Still 'daunting' for male intercounty players to come out as gay

Dublin camogie player Aisling Maher, a member of the GPA's LGBTQ+ working group, fears it may be 'daunting' and 'a little bit intimidating' for any current male inter-county player to come out publicly
Still 'daunting' for male intercounty players to come out as gay

Dublin's Aisling Maher says that ladies sports make it easier for players to be themselves. ©INPHO/Bryan Keane

Dublin camogie player Aisling Maher, a member of the Gaelic Players Association's LGBTQ+ working group, fears it may be 'daunting' and 'a little bit intimidating' for any current male inter-county player to come out publicly.

Blackpool's Jake Daniels broke new ground this week when he became the UK's first male professional soccer player since Justin Fashanu in 1990 to publicly confirm that he is gay.
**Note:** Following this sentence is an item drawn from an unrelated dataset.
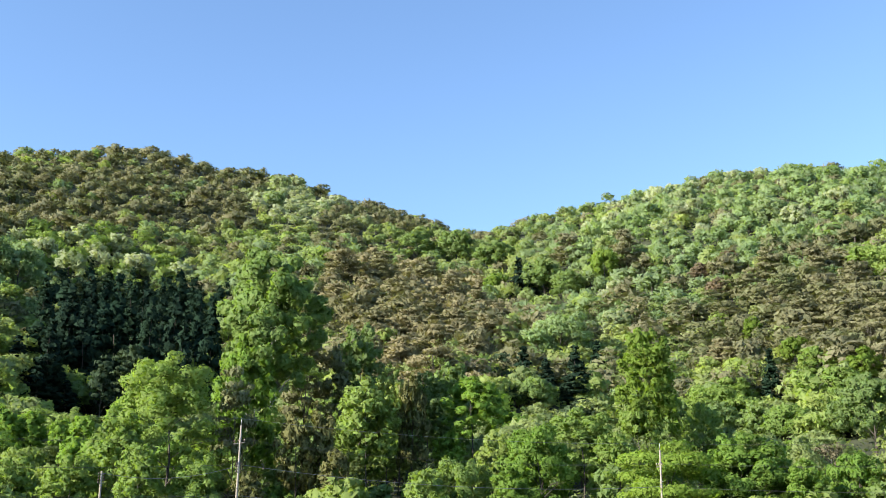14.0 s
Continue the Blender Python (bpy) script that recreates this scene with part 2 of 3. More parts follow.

Former Cork hurler Donal Og Cusack made a similar announcement in 2009 though no male inter-county player has since followed suit.

Speaking on the GPA's The Players Voice podcast, Maher said that she came out to her Dublin camogie colleagues a number of years ago and feels that ladies sports make it easier for players to be themselves and their 'whole selves'.

"I guess from my perspective, I do think that camogie and the LGFA, this is one of the few areas that we're a little bit head of the GAA, in our acceptance of LGBTQ+ players, our ability to allow them to be their whole selves and to bring their whole selves to a team environment," Maher told host and former Cavan footballer Alan O'Mara.

"We've touched a little bit already on the demands and commitments that are required to play senior inter-county GAA and from my own personal experience, playing for four or five years with the Dublin senior camogie team before I came out...part of that was me and getting my own head straight and deciding where I wanted to be myself.

"I definitely had a kind of short-term experience of being out and knowing I was gay and not knowing whether or not I could talk to my team-mates about it, how that would go, what that might look like, not seeing really very many players before me within camogie or Dublin camogie who had been out.

"I think there's aspects of that that could have been easier for me if there had been more obvious role models who were comfortable in who they were and how they felt and if I could have seen their acceptance, I think there was aspects of that that might have been easier for me.

"I think that's still the case within the GAA. I would hypothesise that there are plenty of young boys growing up with aspirations to play senior inter-county and I would imagine that if I was a young guy looking to play hurling with my county, or football with my county, that it might be a little bit daunting or a little bit intimidating to know that there is no current out male players within the game. It might just make you question the environment a little bit, or your acceptance a little bit.

"I think it's really important for us as an organisation, the GPA, and then the GAA, camogie and LGFA, to establish our position as an inclusive environment and somewhere where if players are going to come and commit however many hours a day, a week, a year to a team, you want them to be able to do that in being their whole self and not hiding something from somebody or feeling like they have to hold something back or act a certain way."